As it is churnalism, PR non-stories and lifting copy straight off the news wires just doesn't cut it. In fact rather then paywalled copy I might be tempeted to just investigate signing up to a couple of feeds...

However if the paywalled service funded good quality investigative journalism I might then be tempted to subscribe.

[identity profile] channelpenguin.livejournal.com 2009-08-07 01:33 pm (UTC)(link)
this.

[identity profile] ashfae.livejournal.com 2009-08-07 01:34 pm (UTC)(link)
Yep, this.

[identity profile] ashfae.livejournal.com 2009-08-07 01:32 pm (UTC)(link)
I would pay for news if I were convinced that it was factual, nonpartisan, and as unbiased as humanly possible (admittedly a difficult task). The fact that the news is a business damages its credibility a great deal in my eyes, because it's so unfortunately dependent on sensationalism.

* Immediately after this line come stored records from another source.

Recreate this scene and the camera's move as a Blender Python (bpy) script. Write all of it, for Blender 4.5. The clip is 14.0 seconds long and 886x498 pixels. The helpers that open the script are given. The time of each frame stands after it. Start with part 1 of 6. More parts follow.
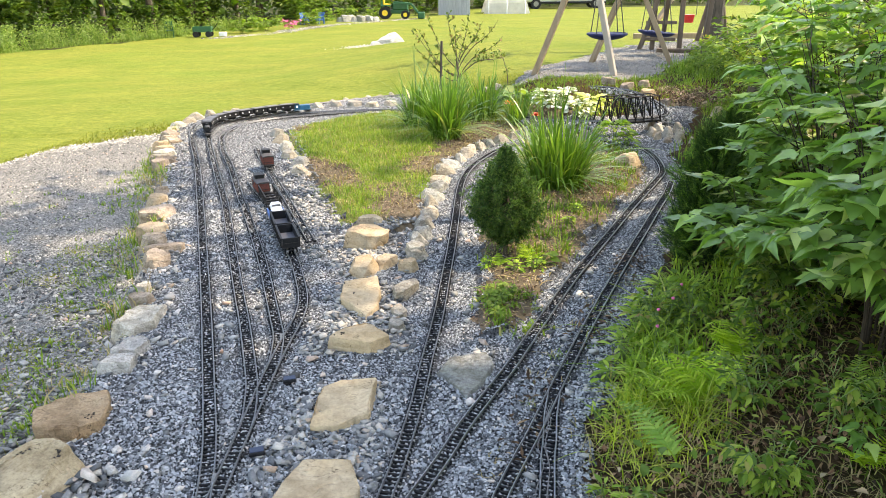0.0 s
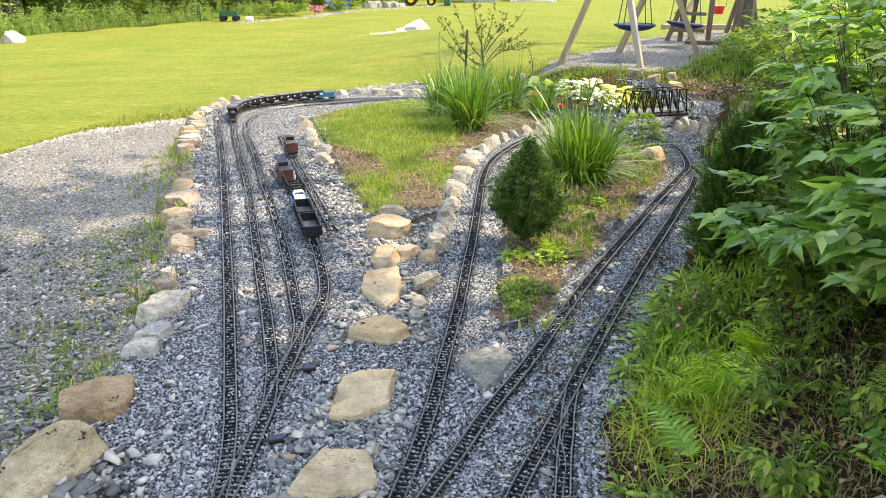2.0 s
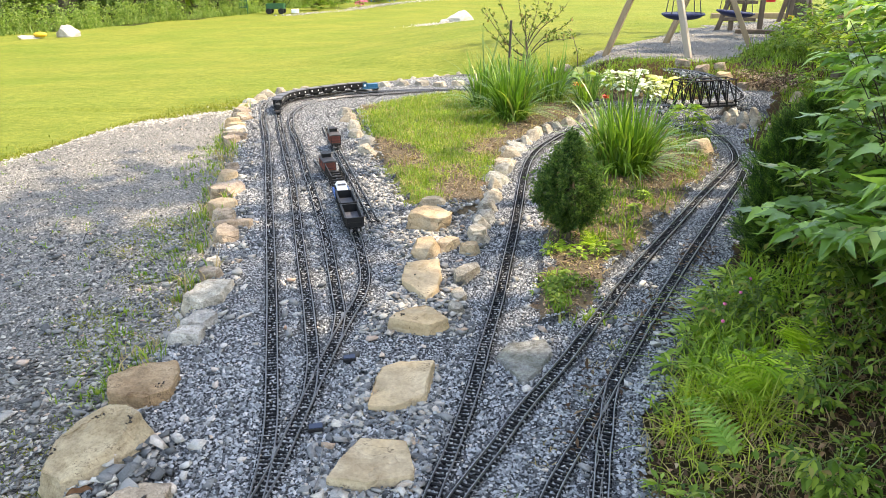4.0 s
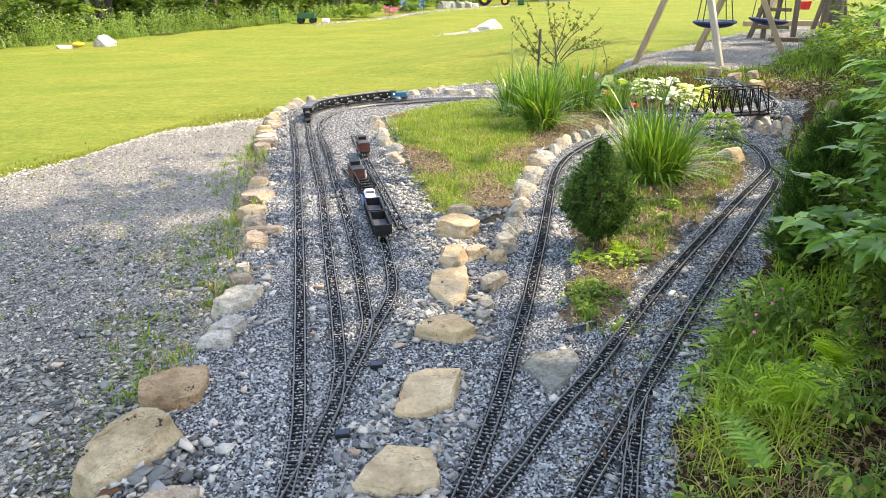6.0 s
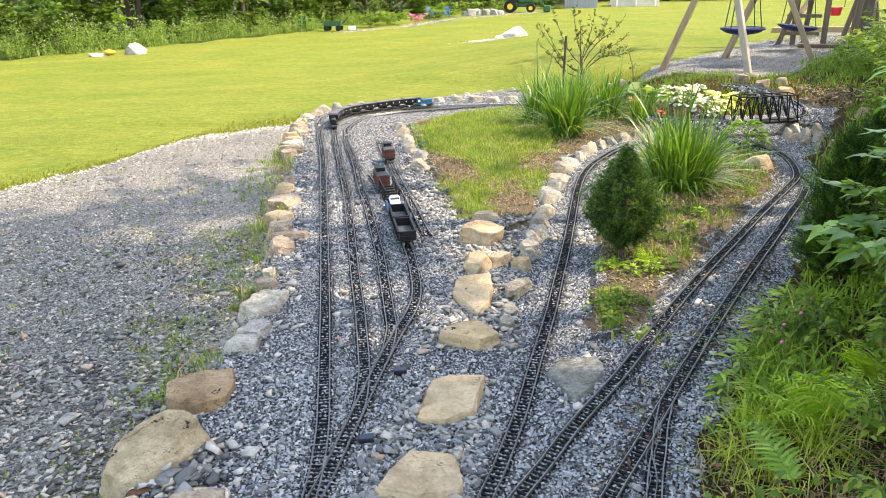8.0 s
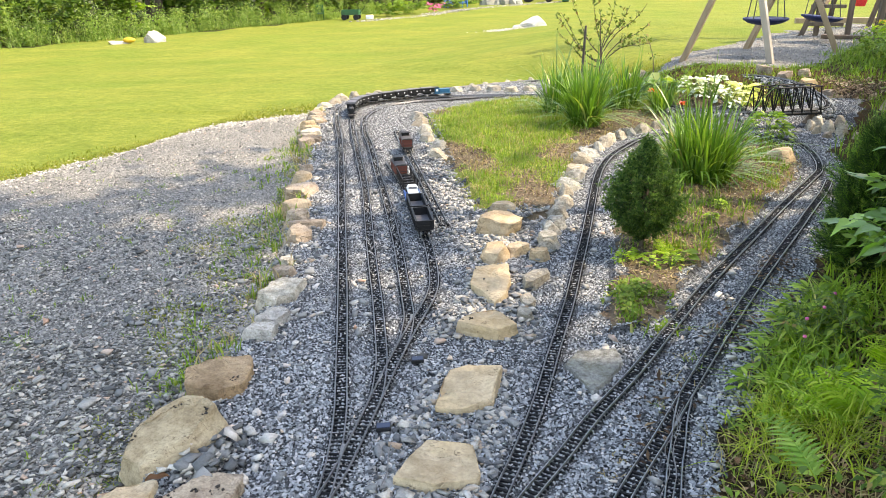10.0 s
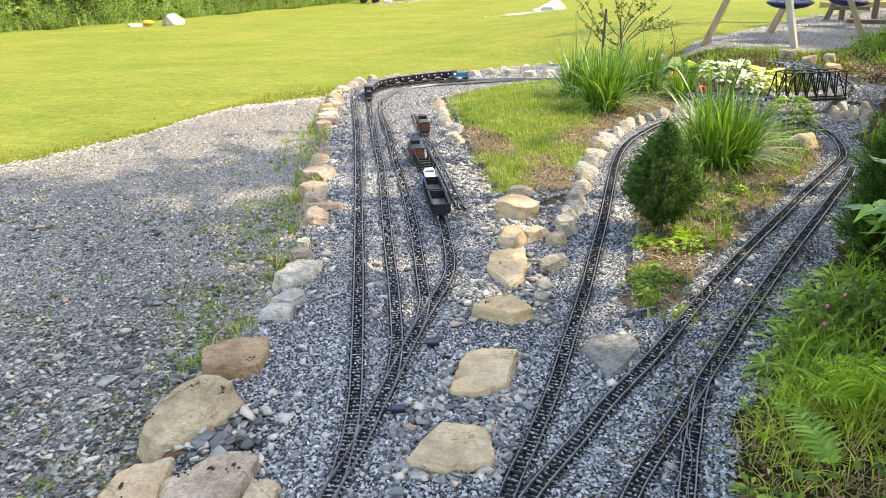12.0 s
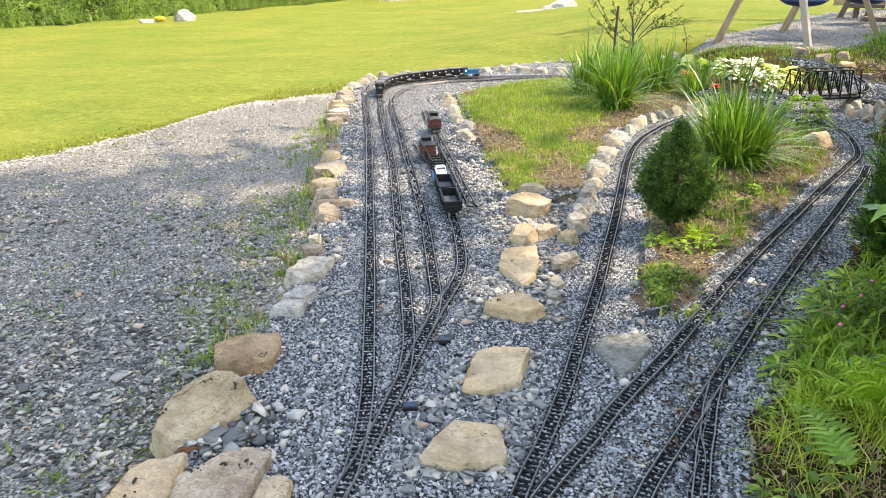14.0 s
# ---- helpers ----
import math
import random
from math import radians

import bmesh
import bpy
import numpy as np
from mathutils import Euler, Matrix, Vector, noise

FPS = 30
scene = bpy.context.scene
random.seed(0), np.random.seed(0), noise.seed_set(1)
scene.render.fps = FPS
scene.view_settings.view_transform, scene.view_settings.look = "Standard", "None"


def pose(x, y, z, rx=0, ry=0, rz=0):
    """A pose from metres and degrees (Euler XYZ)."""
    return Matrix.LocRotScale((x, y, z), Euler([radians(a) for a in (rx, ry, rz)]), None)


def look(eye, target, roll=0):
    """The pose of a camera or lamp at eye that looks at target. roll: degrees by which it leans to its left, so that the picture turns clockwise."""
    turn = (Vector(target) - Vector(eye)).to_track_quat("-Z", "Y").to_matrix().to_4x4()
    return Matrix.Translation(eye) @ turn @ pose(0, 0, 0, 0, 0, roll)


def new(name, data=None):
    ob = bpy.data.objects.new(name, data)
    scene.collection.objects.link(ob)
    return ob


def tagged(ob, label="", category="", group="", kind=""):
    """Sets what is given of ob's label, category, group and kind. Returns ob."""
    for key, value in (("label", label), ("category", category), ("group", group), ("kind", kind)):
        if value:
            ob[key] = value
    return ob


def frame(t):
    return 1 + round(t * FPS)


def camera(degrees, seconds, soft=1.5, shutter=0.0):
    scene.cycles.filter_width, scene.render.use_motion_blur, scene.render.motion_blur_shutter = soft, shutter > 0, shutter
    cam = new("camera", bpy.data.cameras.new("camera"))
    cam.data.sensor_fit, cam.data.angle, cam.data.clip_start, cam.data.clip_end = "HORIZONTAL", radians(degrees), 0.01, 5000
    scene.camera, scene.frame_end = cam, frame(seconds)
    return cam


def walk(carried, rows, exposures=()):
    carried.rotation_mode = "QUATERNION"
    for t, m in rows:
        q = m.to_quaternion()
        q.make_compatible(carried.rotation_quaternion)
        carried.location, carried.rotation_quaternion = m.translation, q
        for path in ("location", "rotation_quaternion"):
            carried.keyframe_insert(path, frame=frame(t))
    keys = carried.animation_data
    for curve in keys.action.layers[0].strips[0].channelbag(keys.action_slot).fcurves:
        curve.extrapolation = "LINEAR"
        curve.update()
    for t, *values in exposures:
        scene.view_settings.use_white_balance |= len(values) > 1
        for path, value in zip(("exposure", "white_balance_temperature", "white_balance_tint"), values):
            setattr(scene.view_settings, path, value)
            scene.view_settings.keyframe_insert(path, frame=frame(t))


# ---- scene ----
cam = camera(62.2, 14.0, soft=0.6)

PATH = [
    (0, (0.038, -0.012, 1.497), (0.043, 1.868, 0.816), -0.7),
    (0.5, (0.035, -0.008, 1.495), (0.032, 1.871, 0.809), -0.7),
    (1, (0.028, -0.006, 1.499), (0.011, 1.868, 0.8), -0.6),
    (1.5, (0.029, -0.006, 1.504), (-0.005, 1.864, 0.798), -0.4),
    (2, (0.035, -0.01, 1.519), (-0.016, 1.859, 0.807), -0.0),
    (2.5, (0.044, -0.008, 1.523), (-0.041, 1.851, 0.788), -0.1),
    (3, (0.046, -0.006, 1.521), (-0.077, 1.848, 0.782), -0.5),
    (5.5, (0.039, -0.002, 1.517), (-0.172, 1.854, 0.803), -0.8),
    (6, (0.043, -0.006, 1.517), (-0.197, 1.848, 0.807), -1.1),
    (6.5, (0.045, -0.009, 1.519), (-0.22, 1.844, 0.815), -1.3),
    (7, (0.047, -0.013, 1.519), (-0.227, 1.841, 0.821), -1.3),
    (7.5, (0.05, -0.015, 1.518), (-0.236, 1.84, 0.825), -1.3),
    (8, (0.042, -0.016, 1.52), (-0.263, 1.836, 0.828), -1.4),
    (10.5, (0.025, -0.006, 1.51), (-0.325, 1.825, 0.785), -1.1),
    (11, (0.027, -0.006, 1.508), (-0.33, 1.818, 0.771), -1.0),
    (11.5, (0.026, -0.002, 1.503), (-0.343, 1.814, 0.751), -1.1),
    (12, (0.024, -0.002, 1.5), (-0.362, 1.811, 0.748), -1.2),
    (12.5, (0.021, -0.003, 1.501), (-0.376, 1.808, 0.75), -1.2),
    (13, (0.017, 0.0, 1.5), (-0.385, 1.807, 0.743), -1.2),
    (13.5, (0.01, 0.003, 1.5), (-0.393, 1.809, 0.741), -1.1),
    (14, (0.007, 0.001, 1.5), (-0.401, 1.806, 0.741), -1.1),
]
walk(cam, [(t, look(eye, target, roll)) for t, eye, target, roll in PATH], [(0.0, 2.44, 8500, 13), (14.0, 2.44, 8500, 13)])

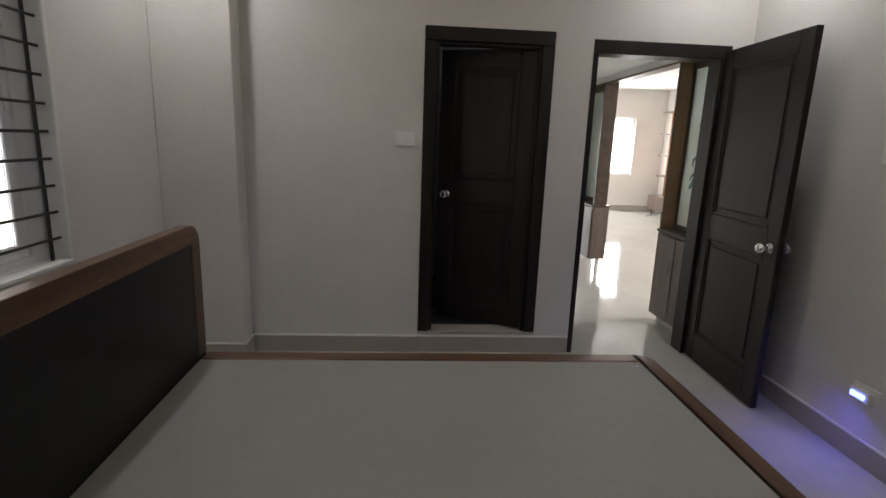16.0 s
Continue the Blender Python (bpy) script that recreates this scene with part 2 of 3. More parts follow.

[identity profile] bracknellexile.livejournal.com 2009-08-07 01:45 pm (UTC)(link)
Unfortunately, it's sensational headlines that sell the old fashioned dead-tree versions, so I fear paid-online-news would not be more factual but more sensationalist to get the casual surfer to visit there rather than another site.

[identity profile] ashfae.livejournal.com 2009-08-07 02:50 pm (UTC)(link)
Yes, I agree, more's the pity. Which is part of why I answered "no" to the question.

I'd pay for the Onion, though. ;)

[identity profile] ninebelow.livejournal.com 2009-08-07 02:25 pm (UTC)(link)
If the Guardian went behind a paywall I probably would subscribe.

[identity profile] marrog.livejournal.com 2009-08-07 06:40 pm (UTC)(link)
I would just weep happy tears.
nameandnature: Giles from Buffy (best day ever)

[personal profile] nameandnature 2009-08-08 06:52 pm (UTC)(link)
Heh. Comment Isn't Free Any More.

I'd be disappointed that I couldn't carry on arguing with Andrew Brown, I suppose, but I doubt I'd pay for it: I'd feel so dirty.

[identity profile] wildeabandon.livejournal.com 2009-08-07 02:50 pm (UTC)(link)
Unless every paper in the world did it at once there'd be a rush of readers from the walled-off papers to the free ones.

Although if it's true that an advertising model is becoming unsustainable (and I've heard this from others as well - techies, rather than people with a vested interest) then most of the free sources will start going under unless they're subsidised somehow.

[identity profile] interactiveleaf.livejournal.com 2009-08-07 06:17 pm (UTC)(link)
I would pay for information if there weren't a crazy number of places to get reliable information for free. But that's a condition that I don't think will be met any time soon.

[identity profile] cairmen.livejournal.com 2009-08-07 09:21 pm (UTC)(link)
Yes, and have done in the past. If the quality of the reportage is good enough, and the content's relevant enough to me.

(I used to pay for Salon. I would pay for reporting the quality of, say, the Economist, and I happily pay my BBC license fee despite technically not needing to because I approve of their mission and the quality of their content, both drama and news.)

[identity profile] cairmen.livejournal.com 2009-08-07 09:22 pm (UTC)(link)
Oh, and I've considered subscribing to the FT, and probably would if I was less of a financial n00b.

[identity profile] mooism.livejournal.com 2009-08-07 09:27 pm (UTC)(link)
No, wait, maybe Murdoch wants to turn the internet into (European) cable/satelite TV (http://andrewsullivan.theatlantic.com/the_daily_dish/2009/08/a-method-in-murdochs-madness.html). That way he gets paid by ISPs, and the ISPs that cough up get to boast that they come with more of the internet.

I vaguely remember that a US sports body uses the same tactic to get paid for streaming its matches online; I don't know how successful it is at that.

[identity profile] stillcarl.livejournal.com 2009-08-08 11:47 am (UTC)(link)
It's hard to know if I'd ever pay for online news. I expect if I did it'd be for a site run by a small number of decidedly odd people, not a major newspaper.

They're in a bind I think, if they can't make a go of free online newspapers. As apart from whether they could survive using a pay-to-read model, they'll lose influence over public opinion if they're no longer free. That influence and power will move to those papers that remain free.

That said, there'll always be some high-value information that you have to pay for, resulting in the rich having more access to what they've always had more access to.